Learning From Machine Learning

Learning From Machine Learning

Learning From Machine Learning

Our new machine-learning systems would have to dumb themselves down considerably to explain to us how they are coming up with their conclusions. In so doing, they would have to falsify their representation of that world — a representation that is arguably superior to ours not only in its breadth but also in its very structure. This has implications for how we educate our children.

The fact to begin with is that machine learning systems can’t always explain the conclusions they reach.

The traditional example of a machine learning system is one that gets trained on how to separate email into spam and not-spam. You kickstart the process by feeding in email that humans have classified into those two categories. The computer looks for regularities in each set that well may have escaped human notice. For example, in a study from 2002 it turned out that the inclusion of the word “describe” oddly was a near-certain indicator that the message was *not* spam. In this case, the program can indeed tell us how why it classified any particular message the way it did. For example, maybe it had the words “Get rich quick” and “Easy,” each of which has a heavy spam-weight.

Since then, machine learning has entered much deeper waters. Artificial neural networks running “deep learning” software can perform analyses of such staggering complexity that humans simply can’t understand how they come up with their conclusions. For example, imagine a computer was set up to analyze a set of A-B ads. These are two versions of an online ad, each with a minor variation such as having the price on the left or right, or using a green or blue background. A site like Amazon will serve up the two versions randomly to maybe 100,000 visitors and is likely to discover that one of the variants gets clicked on a few percentage points more than other. From then, all visitors see the version that proved itself to be more effective. But usually no one knows why one version works better than another. In fact if we knew why — for example, that blue backgrounds always do better than green — Amazon wouldn’t need to run A-B tests.

Now imagine that we feed into the deep learning system everything we know about the 100,000 people on whom the A-B test was run. Imagine that for each person we have, say, 5,000 data points. This is indeed the number of pieces of information that Cambridge Analytica — the analytics company hired by the Donald Trump campaign — has supposedly claimed to have about each of 320 million US Citizens. Imagine the deep learning system notes subtle and sometimes inexplicable relationships among this data. Maybe the blue background works better for men who over 50 who had just clicked on three pages that had orange headlines and are coming from a page that reminds them of their home town, but not with white teen-age girls who got there after checking Google to help them with their math homework but only if the next day is a holiday. Now imagine it getting far, far more complex  more complex than that. Machine learning programs are not limited in the variables they can track. They can notice what seem like irrelevant associations and assign them weights. So, it is conceivable that a program could accurately predict which variant of an ad get more clicks, but could only will explain why by showing us a set of connections and weights that surpass the brain’s comprehension.

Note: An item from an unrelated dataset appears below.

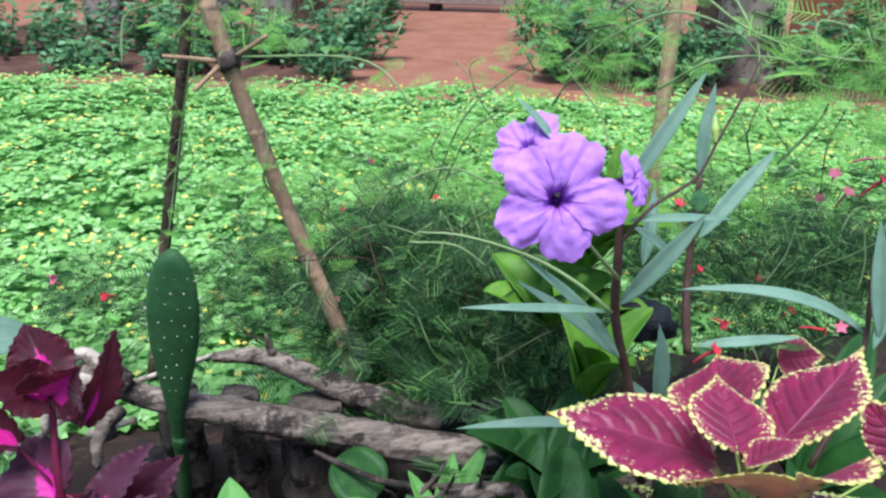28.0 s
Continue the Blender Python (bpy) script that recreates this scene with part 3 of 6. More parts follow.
# low flowering ground cover: four round leaflets a leaf, small yellow flowers
def ground_cover():
    rng = np.random.default_rng(4)
    n = 36000
    x = rng.uniform(-2.6, 2.9, n * 2)
    y = 1.22 + (np.maximum(lawn_far(x) - 1.22, 0.02)) * rng.uniform(0, 1, n * 2) ** 1.35
    keep = y < lawn_far(x) + rng.normal(0, 0.05, n * 2)
    x, y = x[keep][:n], y[keep][:n]
    n = len(x)
    hump = 0.012 * np.sin(x * 9 + 1.3 * np.sin(y * 7)) + 0.014 * np.sin(y * 13 + 2 * np.sin(x * 5))
    z = 0.025 + hump + rng.uniform(0, 0.03, n)
    c = np.stack([x, y, z], 1)
    cs, ds, us, ls, ws = [], [], [], [], []
    turn = rng.uniform(0, 6.28, n)
    lean = rng.normal(0, 0.35, (n, 2))
    for k in range(4):
        a = turn + (0.45, -0.45, 2.2, -2.2)[k]
        d = np.stack([np.cos(a), np.sin(a), rng.uniform(-0.25, 0.35, n)], 1)
        cs.append(c)
        ds.append(d)
        us.append(np.stack([lean[:, 0], lean[:, 1], np.ones(n)], 1))
        ls.append(rng.uniform(0.012, 0.026, n))
        ws.append(rng.uniform(0.011, 0.019, n))
    verts, faces = blades(np.concatenate(cs), np.concatenate(ds), np.concatenate(us), np.concatenate(ls), np.concatenate(ws))
    cover = thing("ground_cover_lawn", (0, 2, 0), "dense bright green creeping ground cover dotted with yellow flowers", "lawn", kind="stuff")
    soup("leaflets", verts, faces, LAWN, cover)
    m = 4200
    i = rng.choice(n, m)
    c = c[i] + np.stack([rng.normal(0, 0.008, m), rng.normal(0, 0.008, m), rng.uniform(0.012, 0.03, m)], 1)
    cs = np.concatenate([c, c])
    a = rng.uniform(0, 6.28, m)
    d = np.stack([np.cos(a), np.sin(a), np.full(m, 0.5)], 1)
    ds = np.concatenate([d, d * np.array([-1, -1, 1])])
    verts, faces = blades(cs, ds, np.tile([0, -0.4, 1.0], (2 * m, 1)), rng.uniform(0.0045, 0.009, 2 * m), rng.uniform(0.006, 0.010, 2 * m))
    soup("flowers", verts, faces, YELLOW_FLOWER, cover, "small yellow pea flowers")


ground_cover()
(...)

The ability of deep learning systems to “understand” online human behavior without being able to explain it applies just as well events happening in the real world. Such events are also subject to the subtle and interacting effects of thousands or variables. This flies in the face of the simplifying assumption we in the West have grown up making as we navigate the real world: the physical world is governed by a handful of simple laws that makes it all predictable. There undoubtedly are simple laws, but they blind us to the fact that almost all of what happens is unpredictable: physics explains the braking distance of automobiles, but those simple rules don’t let us predict that the car ahead of us is going to stop, or that there’s going to be a traffic jam because of a breakdown, or whether a bird will fly into our headlights, or even what will be on the radio when the accident happens. For those of us of a certain age, we can’t even predict if we’re going to find our keys in time. There are just too many variables.

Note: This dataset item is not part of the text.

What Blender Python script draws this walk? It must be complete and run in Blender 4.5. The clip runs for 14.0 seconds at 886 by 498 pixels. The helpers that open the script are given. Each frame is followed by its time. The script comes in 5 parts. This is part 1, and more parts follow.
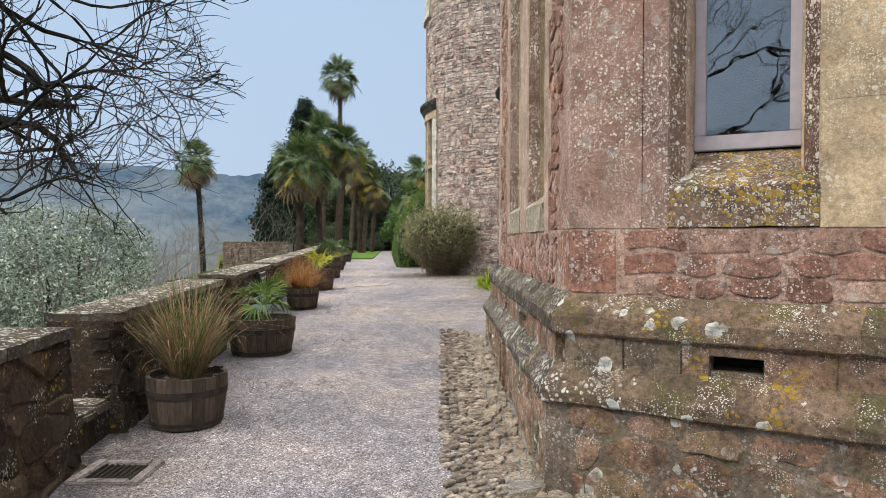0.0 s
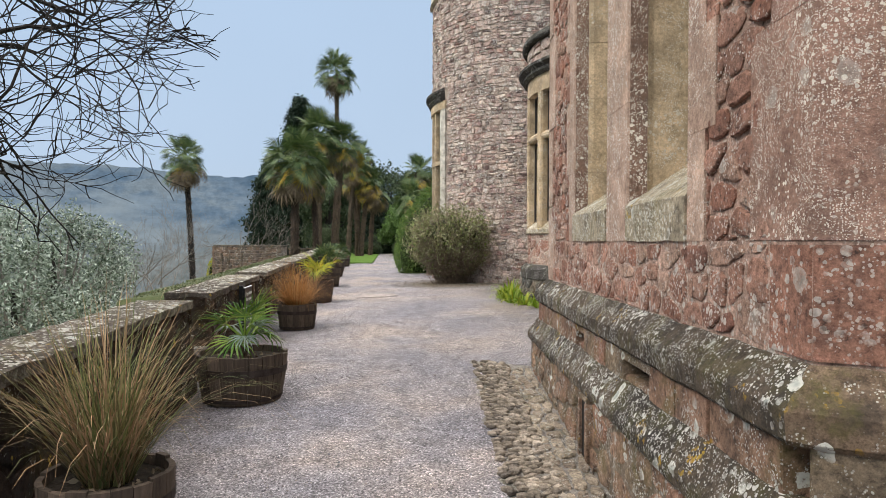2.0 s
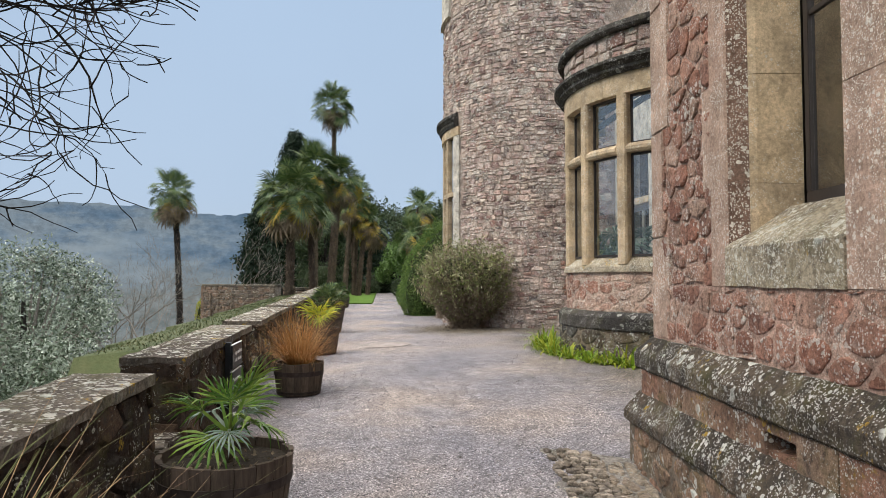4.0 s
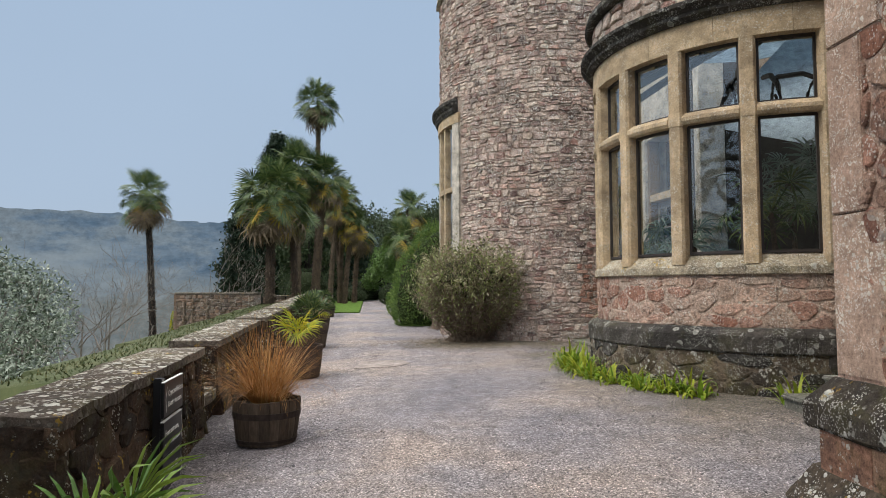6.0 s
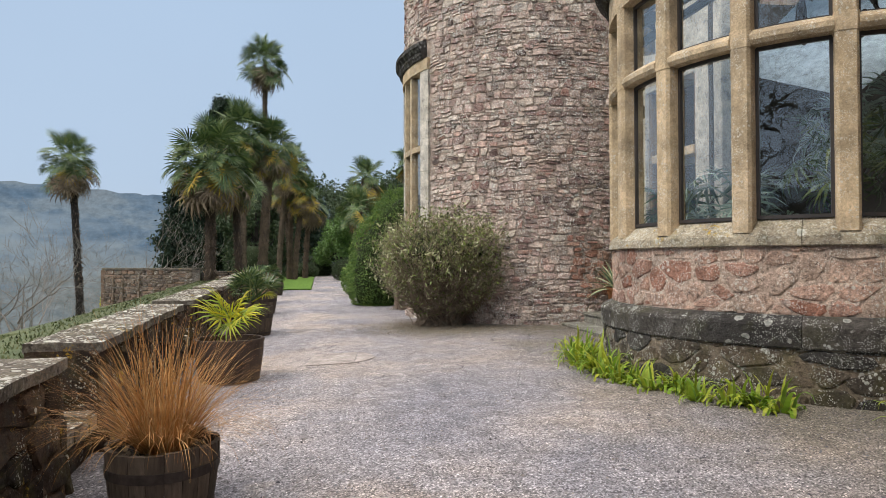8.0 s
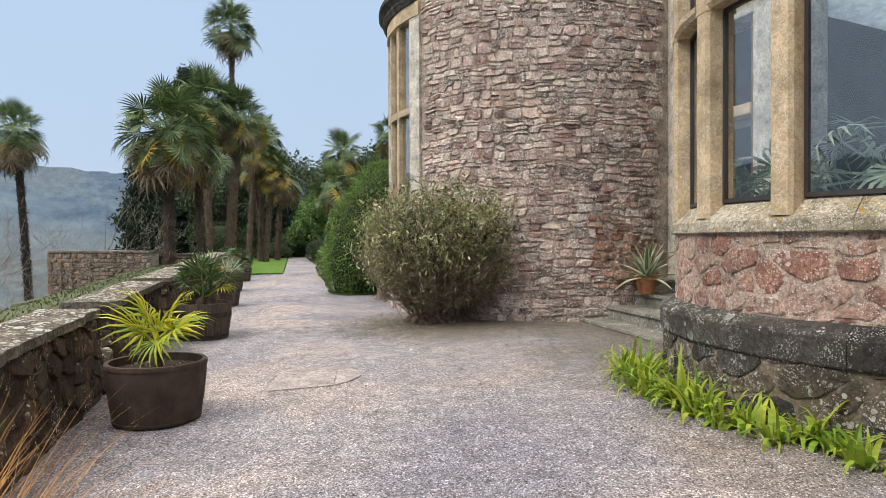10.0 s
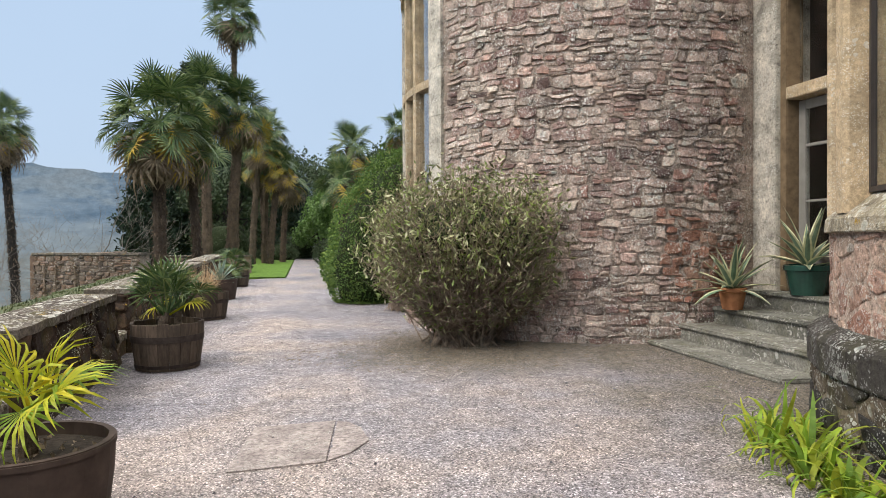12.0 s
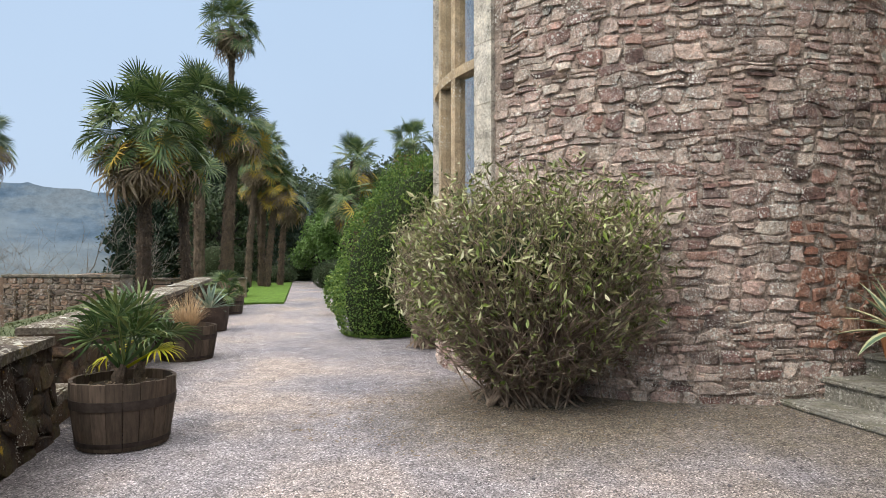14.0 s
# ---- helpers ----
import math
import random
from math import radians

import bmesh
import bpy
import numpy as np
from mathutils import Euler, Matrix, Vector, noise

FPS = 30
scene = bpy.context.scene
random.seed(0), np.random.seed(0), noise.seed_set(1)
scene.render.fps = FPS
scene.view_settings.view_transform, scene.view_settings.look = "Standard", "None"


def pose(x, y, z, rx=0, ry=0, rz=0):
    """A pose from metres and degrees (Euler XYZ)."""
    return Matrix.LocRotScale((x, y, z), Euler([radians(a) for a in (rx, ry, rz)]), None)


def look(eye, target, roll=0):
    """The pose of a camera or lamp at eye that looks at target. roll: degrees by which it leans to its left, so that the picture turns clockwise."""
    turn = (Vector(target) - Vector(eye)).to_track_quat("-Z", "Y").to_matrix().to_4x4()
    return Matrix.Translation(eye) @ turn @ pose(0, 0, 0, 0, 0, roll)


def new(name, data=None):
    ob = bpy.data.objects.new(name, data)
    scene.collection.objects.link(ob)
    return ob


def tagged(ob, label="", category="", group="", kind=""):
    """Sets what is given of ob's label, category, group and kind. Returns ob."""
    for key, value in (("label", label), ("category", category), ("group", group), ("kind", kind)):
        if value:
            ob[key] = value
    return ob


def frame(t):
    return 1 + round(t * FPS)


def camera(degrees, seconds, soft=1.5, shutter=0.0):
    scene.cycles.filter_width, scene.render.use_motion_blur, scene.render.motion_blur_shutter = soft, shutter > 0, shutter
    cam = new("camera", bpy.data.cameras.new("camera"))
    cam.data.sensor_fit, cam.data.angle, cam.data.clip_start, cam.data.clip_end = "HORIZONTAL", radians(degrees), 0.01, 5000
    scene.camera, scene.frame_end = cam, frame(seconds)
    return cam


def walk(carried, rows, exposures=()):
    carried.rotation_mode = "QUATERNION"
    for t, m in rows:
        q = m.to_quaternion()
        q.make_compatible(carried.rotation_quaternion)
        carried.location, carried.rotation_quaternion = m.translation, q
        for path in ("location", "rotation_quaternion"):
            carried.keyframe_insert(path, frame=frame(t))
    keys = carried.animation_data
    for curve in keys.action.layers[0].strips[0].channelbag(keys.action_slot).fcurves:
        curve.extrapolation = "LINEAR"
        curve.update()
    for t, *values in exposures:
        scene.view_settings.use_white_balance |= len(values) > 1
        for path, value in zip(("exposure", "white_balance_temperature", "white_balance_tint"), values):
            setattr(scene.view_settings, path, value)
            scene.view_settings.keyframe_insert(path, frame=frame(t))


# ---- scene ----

If that’s the case, then the machine’s view of the world is more reflective of the world’s nature than is our brain’s simplification of it down to a handful of laws.

This matters to education.

We certainly want to continue to teach the simple laws and regularities to our children. But we perhaps also should be teaching them that these laws apply to a universe so complex that it is never going to be fully clear to us. In this the universe is less like a clockwork and more like a plume of smoke. Both are governed by simple rules, but the predictability of the clockwork is the exception.

We may also want to change the attitude we convey about the tools we use in our quest for knowledge. We have too often considered computers, calculators, and the Internet as shortcuts; if you use them, we imply, then you’re not really learning anything. But much of our most advanced research is already being done using machine learning algorithms operating on vast quantities of data. We are going to rely on their conclusions even though we cannot understand them; we’ll rely on them because they will prove themselves reliable, and because we understand that their way of thinking is more in tune with the enormous complexity of the world than ours is. These are our new tools of thought, as much as rulers and protractors are. It’s just that we can understand how rulers and protractors do their job.

It is humbling to learn that our native equipment for learning is in fact poorly matched to the task we’ve given it. The brain is great for surviving, but not well designed for knowing. Yet there is also something glorious in creating tools that are now suddenly boosting us past our fundamental limitations that have been our condition until now. This is an evolutionary advance in the human ability to think. We should be conveying that sense of excitement to our children.